- [Short problem]: Reproduce every entry below precisely. Pictures are excluded from the copy.

- [Material supplied]:
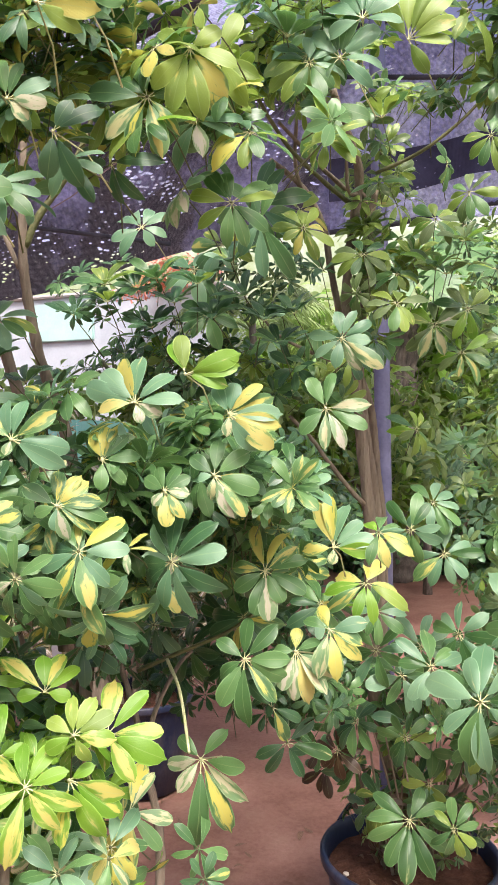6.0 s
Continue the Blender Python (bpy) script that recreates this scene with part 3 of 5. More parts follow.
# stems
stem("stem", B, [(-0.358, 2.650, 0.997), (-0.321, 2.639, 1.294), (-0.342, 2.640, 1.610), (-0.388, 2.619, 1.845), (-0.433, 2.591, 2.000), (-0.453, 2.567, 2.151), (-0.457, 2.551, 2.273), (-0.444, 2.538, 2.451), (-0.439, 2.530, 2.602), (-0.428, 2.513, 2.732)], 0.0182, 0.0077, BARK)
stem("stem", B, [(-0.399, 2.659, 0.985), (-0.373, 2.652, 1.270), (-0.412, 2.643, 1.607), (-0.500, 2.600, 1.901), (-0.542, 2.564, 2.084), (-0.571, 2.556, 2.216), (-0.548, 2.559, 2.353), (-0.509, 2.558, 2.471), (-0.488, 2.548, 2.622)], 0.0198, 0.0084, BARK)
stem("stem", B, [(-0.569, 2.558, 2.216), (-0.603, 2.523, 2.341), (-0.584, 2.522, 2.476), (-0.567, 2.523, 2.633), (-0.551, 2.519, 2.748)], 0.0137, 0.0077, BARK)
stem("branch", B, [(-0.453, 2.554, 2.279), (-0.421, 2.569, 2.358), (-0.358, 2.594, 2.456), (-0.308, 2.611, 2.564), (-0.283, 2.610, 2.652)], 0.0099, 0.0056, GREEN_STEM)
stem("branch", B, [(-0.308, 2.611, 2.564), (-0.257, 2.645, 2.586), (-0.174, 2.676, 2.603)], 0.0076, 0.0042, BARK)
stem("branch", B, [(-0.560, 2.553, 2.380), (-0.523, 2.550, 2.334), (-0.474, 2.560, 2.228)], 0.0061, 0.0063, BARK)
stem("stem", B, [(-0.075, 2.531, 0.677), (-0.074, 2.543, 0.819), (-0.097, 2.562, 0.927), (-0.133, 2.571, 1.026), (-0.161, 2.585, 1.128), (-0.219, 2.606, 1.251)], 0.0122, 0.0070, BARK)
stem("branch", B, [(-0.130, 2.575, 1.050), (-0.120, 2.613, 1.140), (-0.086, 2.665, 1.232), (-0.065, 2.705, 1.263)], 0.0068, 0.0042, BARK)
stem("branch", B, [(-0.128, 2.534, 1.254), (-0.030, 2.540, 1.301), (0.090, 2.554, 1.358), (0.179, 2.567, 1.424), (0.250, 2.594, 1.473)], 0.0053, 0.0028, GREEN_STEM)
stem("petiole", B, [(-0.051, 2.532, 1.288), (0.031, 2.424, 1.254), (0.098, 2.321, 1.173)], 0.004, 0.003, PETIOLE)
stem("trunk", C, [(0.393, 3.635, 0.411), (0.307, 3.537, 0.669), (0.260, 3.455, 0.934), (0.255, 3.410, 1.218), (0.263, 3.370, 1.494), (0.244, 3.341, 1.760), (0.228, 3.292, 2.020), (0.215, 3.244, 2.238), (0.242, 3.211, 2.430), (0.272, 3.158, 2.576), (0.247, 3.063, 2.689), (0.228, 3.013, 2.765)], 0.025, 0.010, BARK)
stem("trunk", C, [(0.352, 3.662, 0.429), (0.320, 3.585, 0.746), (0.276, 3.504, 1.050), (0.279, 3.440, 1.395), (0.268, 3.415, 1.615), (0.249, 3.386, 1.795), (0.232, 3.357, 2.026), (0.254, 3.323, 2.249), (0.278, 3.289, 2.446), (0.302, 3.256, 2.553)], 0.021, 0.010, BARK)
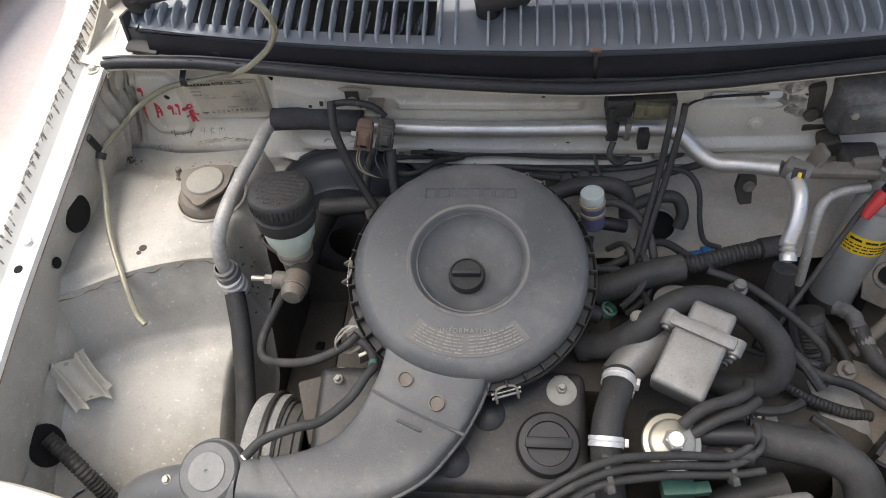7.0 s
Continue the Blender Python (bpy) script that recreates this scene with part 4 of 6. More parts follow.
LOW_STROKES = (((-0.5800, 0.7895), (-0.5705, 0.7905)), ((-0.5745, 0.7935), (-0.5750, 0.7850), (-0.5762, 0.7838)), ((-0.5750, 0.7893), (-0.5805, 0.7848)),
               ((-0.5600, 0.7935), (-0.5670, 0.7885)), ((-0.5632, 0.7908), (-0.5636, 0.7840)), ((-0.5540, 0.7925), (-0.5562, 0.7845)), ((-0.5505, 0.7930), (-0.5510, 0.7850), (-0.5460, 0.7880)))
for pts in LOW_STROKES:
    part("pencil_stroke", wall_stroke(pts, 0.0011, 0.0022), PALE_MARK, pencil)
rust_line = [(-0.510 + 0.0017 * i, 0.7925 + 0.0085 * math.sin(math.pi * (0.06 + 0.0165 * i)) ** 0.8 + 0.0016 * noise.noise((i * 0.23, 3, 1)) + random.uniform(-0.0004, 0.0004)) for i in range(50)]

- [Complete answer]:
6.0 s
Continue the Blender Python (bpy) script that recreates this scene with part 3 of 5. More parts follow.
# stems
stem("stem", B, [(-0.358, 2.650, 0.997), (-0.321, 2.639, 1.294), (-0.342, 2.640, 1.610), (-0.388, 2.619, 1.845), (-0.433, 2.591, 2.000), (-0.453, 2.567, 2.151), (-0.457, 2.551, 2.273), (-0.444, 2.538, 2.451), (-0.439, 2.530, 2.602), (-0.428, 2.513, 2.732)], 0.0182, 0.0077, BARK)
stem("stem", B, [(-0.399, 2.659, 0.985), (-0.373, 2.652, 1.270), (-0.412, 2.643, 1.607), (-0.500, 2.600, 1.901), (-0.542, 2.564, 2.084), (-0.571, 2.556, 2.216), (-0.548, 2.559, 2.353), (-0.509, 2.558, 2.471), (-0.488, 2.548, 2.622)], 0.0198, 0.0084, BARK)
stem("stem", B, [(-0.569, 2.558, 2.216), (-0.603, 2.523, 2.341), (-0.584, 2.522, 2.476), (-0.567, 2.523, 2.633), (-0.551, 2.519, 2.748)], 0.0137, 0.0077, BARK)
stem("branch", B, [(-0.453, 2.554, 2.279), (-0.421, 2.569, 2.358), (-0.358, 2.594, 2.456), (-0.308, 2.611, 2.564), (-0.283, 2.610, 2.652)], 0.0099, 0.0056, GREEN_STEM)
stem("branch", B, [(-0.308, 2.611, 2.564), (-0.257, 2.645, 2.586), (-0.174, 2.676, 2.603)], 0.0076, 0.0042, BARK)
stem("branch", B, [(-0.560, 2.553, 2.380), (-0.523, 2.550, 2.334), (-0.474, 2.560, 2.228)], 0.0061, 0.0063, BARK)
stem("stem", B, [(-0.075, 2.531, 0.677), (-0.074, 2.543, 0.819), (-0.097, 2.562, 0.927), (-0.133, 2.571, 1.026), (-0.161, 2.585, 1.128), (-0.219, 2.606, 1.251)], 0.0122, 0.0070, BARK)
stem("branch", B, [(-0.130, 2.575, 1.050), (-0.120, 2.613, 1.140), (-0.086, 2.665, 1.232), (-0.065, 2.705, 1.263)], 0.0068, 0.0042, BARK)
stem("branch", B, [(-0.128, 2.534, 1.254), (-0.030, 2.540, 1.301), (0.090, 2.554, 1.358), (0.179, 2.567, 1.424), (0.250, 2.594, 1.473)], 0.0053, 0.0028, GREEN_STEM)
stem("petiole", B, [(-0.051, 2.532, 1.288), (0.031, 2.424, 1.254), (0.098, 2.321, 1.173)], 0.004, 0.003, PETIOLE)
stem("trunk", C, [(0.393, 3.635, 0.411), (0.307, 3.537, 0.669), (0.260, 3.455, 0.934), (0.255, 3.410, 1.218), (0.263, 3.370, 1.494), (0.244, 3.341, 1.760), (0.228, 3.292, 2.020), (0.215, 3.244, 2.238), (0.242, 3.211, 2.430), (0.272, 3.158, 2.576), (0.247, 3.063, 2.689), (0.228, 3.013, 2.765)], 0.025, 0.010, BARK)
stem("trunk", C, [(0.352, 3.662, 0.429), (0.320, 3.585, 0.746), (0.276, 3.504, 1.050), (0.279, 3.440, 1.395), (0.268, 3.415, 1.615), (0.249, 3.386, 1.795), (0.232, 3.357, 2.026), (0.254, 3.323, 2.249), (0.278, 3.289, 2.446), (0.302, 3.256, 2.553)], 0.021, 0.010, BARK)
7.0 s
Continue the Blender Python (bpy) script that recreates this scene with part 4 of 6. More parts follow.
LOW_STROKES = (((-0.5800, 0.7895), (-0.5705, 0.7905)), ((-0.5745, 0.7935), (-0.5750, 0.7850), (-0.5762, 0.7838)), ((-0.5750, 0.7893), (-0.5805, 0.7848)),
               ((-0.5600, 0.7935), (-0.5670, 0.7885)), ((-0.5632, 0.7908), (-0.5636, 0.7840)), ((-0.5540, 0.7925), (-0.5562, 0.7845)), ((-0.5505, 0.7930), (-0.5510, 0.7850), (-0.5460, 0.7880)))
for pts in LOW_STROKES:
    part("pencil_stroke", wall_stroke(pts, 0.0011, 0.0022), PALE_MARK, pencil)
rust_line = [(-0.510 + 0.0017 * i, 0.7925 + 0.0085 * math.sin(math.pi * (0.06 + 0.0165 * i)) ** 0.8 + 0.0016 * noise.noise((i * 0.23, 3, 1)) + random.uniform(-0.0004, 0.0004)) for i in range(50)]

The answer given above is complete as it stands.